The town was placed under a loose curfew, with police standing guard around government offices and the mine. The curfew was lifted at the end of March, residents said, but today scores of police vehicles cruised the two main streets.
The riot in Yangjiazhangzi was severe for a Chinese city but indicative of the public unrest bedeviling the Communist Party, which has ruled China for 51 years. Sit-ins and other demonstrations are routine in bigger cities, sparked by the wrenching reforms of the state-owned sector. The demonstrations are mostly about economic issues and are rarely suppressed by force.
In the countryside, however, authorities appear more willing to order security services to smash protests and fire on demonstrators. Those protests have generally been sparked by local authorities attempting to force farmers to pay randomly imposed fees.

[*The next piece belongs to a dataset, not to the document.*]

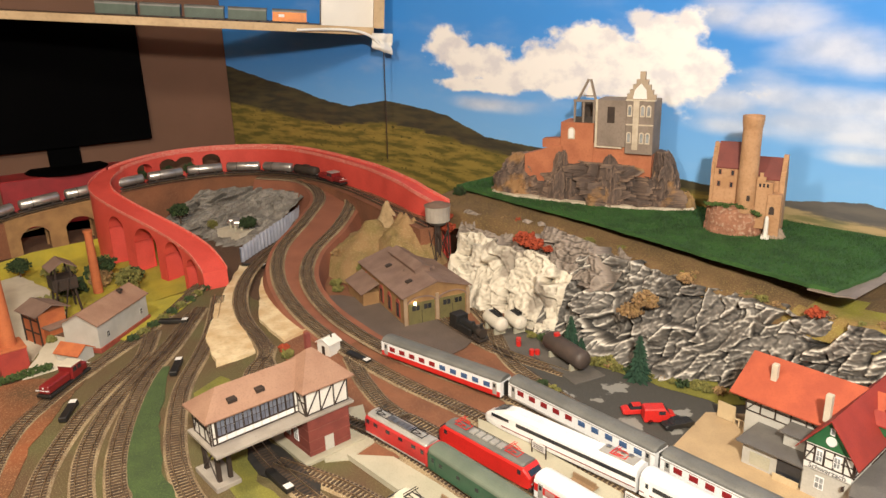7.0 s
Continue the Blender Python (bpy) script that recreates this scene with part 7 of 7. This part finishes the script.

Labor Minister Zhang Zuoji said last month that 11.5 million workers will be jobless at the end of the year as thousands of steel mills, mines, cement plants and machine tool factories close as part of the reforms. Zhang also acknowledged some popular unrest, noting that 500,000 to 600,000 retired workers did not receive pensions on time last year and 600,000 to 700,000 laid-off workers did not receive unemployment insurance.
Those figures are thought to vastly underestimate the seriousness of the problem; the World Bank estimates that of the 140 million workers in the state-owned sector, as many as 35 percent could be fired.